PROMPT
Omit all pictures. Copy the rest of the material exactly.

## Begin

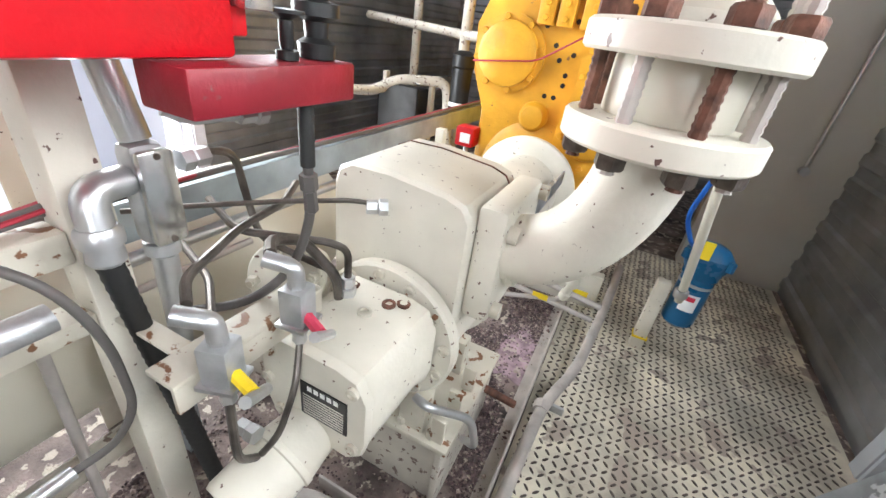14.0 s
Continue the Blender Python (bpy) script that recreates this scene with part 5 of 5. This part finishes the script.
# ---- engine ----
en = thing("engine", (1.2, -0.4, 0.1), "yellow-painted gas engine with round covers and wiring", "engine")
b = B()
box(b, 0.92, 1.42, -1.25, 0.12, 0.20, 1.15, 0.03)
part("block", b, YELLOW, en)
b = B()
ring = ((0.93, 0.45), (0.91, 0.80), (0.95, 1.02), (1.02, 1.08), (1.10, 1.14), (1.30, 1.14), (1.40, 1.10), (1.45, 0.98), (1.44, 0.84), (1.38, 0.70), (1.36, 0.45))
loft(b, [[(x, y, z) for x, z in ring] for y in (0.12, 0.175)])
fp = part("front_plate", b, YELLOW, en)
b = B()
lathe(b, (1.325, 0.175, 0.905), (0, 1, 0), [(0.118, 0), (0.118, 0.012), (0.10, 0.014), (0.097, 0.032), (0.085, 0.038), (0.0, 0.042)], 44)
rc = part("round_cover", b, YELLOW, fp)
for p in ring_of((1.325, 0.188, 0.905), (0, 1, 0), 0.108, 8, 0.2):
    b = B()
    hexbolt(b, p, (0, 1, 0), 0.011, 0.010)
    part("bolt", b, YELLOW, rc)
b = B()
lathe(b, (1.20, 0.175, 0.73), (0, 1, 0), [(0.05, 0), (0.046, 0.02), (0.036, 0.03), (0.0, 0.034)], 28)
part("boss", b, YELLOW, fp)
b = B()
ring = ((1.0, 0.58), (0.925, 0.62), (0.905, 0.72), (0.925, 0.80), (0.95, 0.86), (0.945, 0.96), (1.03, 0.98), (1.085, 0.93), (1.08, 0.85), (1.10, 0.76), (1.11, 0.66), (1.07, 0.59))
loft(b, [[(x, y, z) for x, z in ring] for y in (0.176, 0.235)])
pm = part("pump_cover", b, YELLOW, fp)
b = B()
lathe(b, (1.0, 0.235, 0.71), (0, 1, 0), [(0.074, 0), (0.064, 0.03), (0.055, 0.036), (0.0, 0.038)], 30)
part("pump_dome", b, YELLOW, pm)
for x, z in ((1.0, 0.95), (1.06, 0.95), (1.07, 0.88), (0.98, 0.88), (1.09, 0.70), (0.965, 0.70), (1.0, 0.61), (1.07, 0.61), (1.02, 0.90), (1.02, 0.86)):
    b = B()
    hexbolt(b, (x, 0.235, z), (0, 1, 0), 0.010, 0.009)
    part("bolt", b, YELLOW, pm)
# bolt holes as thin black discs, their inner shade put into the colour
for x, z in ((1.13, 0.87), (1.16, 0.91), (1.12, 0.93), (1.18, 0.95), (1.15, 0.80), (1.18, 0.80), (1.13, 0.84), (1.22, 1.0), (1.13, 1.02)):
    b = B()
    lathe(b, (x, 0.174, z), (0, 1, 0), [(0.008, 0), (0.008, 0.0015)], 10)
    part("hole", b, BLACK, fp)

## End

WORKED ANSWER
14.0 s
Continue the Blender Python (bpy) script that recreates this scene with part 5 of 5. This part finishes the script.
# ---- engine ----
en = thing("engine", (1.2, -0.4, 0.1), "yellow-painted gas engine with round covers and wiring", "engine")
b = B()
box(b, 0.92, 1.42, -1.25, 0.12, 0.20, 1.15, 0.03)
part("block", b, YELLOW, en)
b = B()
ring = ((0.93, 0.45), (0.91, 0.80), (0.95, 1.02), (1.02, 1.08), (1.10, 1.14), (1.30, 1.14), (1.40, 1.10), (1.45, 0.98), (1.44, 0.84), (1.38, 0.70), (1.36, 0.45))
loft(b, [[(x, y, z) for x, z in ring] for y in (0.12, 0.175)])
fp = part("front_plate", b, YELLOW, en)
b = B()
lathe(b, (1.325, 0.175, 0.905), (0, 1, 0), [(0.118, 0), (0.118, 0.012), (0.10, 0.014), (0.097, 0.032), (0.085, 0.038), (0.0, 0.042)], 44)
rc = part("round_cover", b, YELLOW, fp)
for p in ring_of((1.325, 0.188, 0.905), (0, 1, 0), 0.108, 8, 0.2):
    b = B()
    hexbolt(b, p, (0, 1, 0), 0.011, 0.010)
    part("bolt", b, YELLOW, rc)
b = B()
lathe(b, (1.20, 0.175, 0.73), (0, 1, 0), [(0.05, 0), (0.046, 0.02), (0.036, 0.03), (0.0, 0.034)], 28)
part("boss", b, YELLOW, fp)
b = B()
ring = ((1.0, 0.58), (0.925, 0.62), (0.905, 0.72), (0.925, 0.80), (0.95, 0.86), (0.945, 0.96), (1.03, 0.98), (1.085, 0.93), (1.08, 0.85), (1.10, 0.76), (1.11, 0.66), (1.07, 0.59))
loft(b, [[(x, y, z) for x, z in ring] for y in (0.176, 0.235)])
pm = part("pump_cover", b, YELLOW, fp)
b = B()
lathe(b, (1.0, 0.235, 0.71), (0, 1, 0), [(0.074, 0), (0.064, 0.03), (0.055, 0.036), (0.0, 0.038)], 30)
part("pump_dome", b, YELLOW, pm)
for x, z in ((1.0, 0.95), (1.06, 0.95), (1.07, 0.88), (0.98, 0.88), (1.09, 0.70), (0.965, 0.70), (1.0, 0.61), (1.07, 0.61), (1.02, 0.90), (1.02, 0.86)):
    b = B()
    hexbolt(b, (x, 0.235, z), (0, 1, 0), 0.010, 0.009)
    part("bolt", b, YELLOW, pm)
# bolt holes as thin black discs, their inner shade put into the colour
for x, z in ((1.13, 0.87), (1.16, 0.91), (1.12, 0.93), (1.18, 0.95), (1.15, 0.80), (1.18, 0.80), (1.13, 0.84), (1.22, 1.0), (1.13, 1.02)):
    b = B()
    lathe(b, (x, 0.174, z), (0, 1, 0), [(0.008, 0), (0.008, 0.0015)], 10)
    part("hole", b, BLACK, fp)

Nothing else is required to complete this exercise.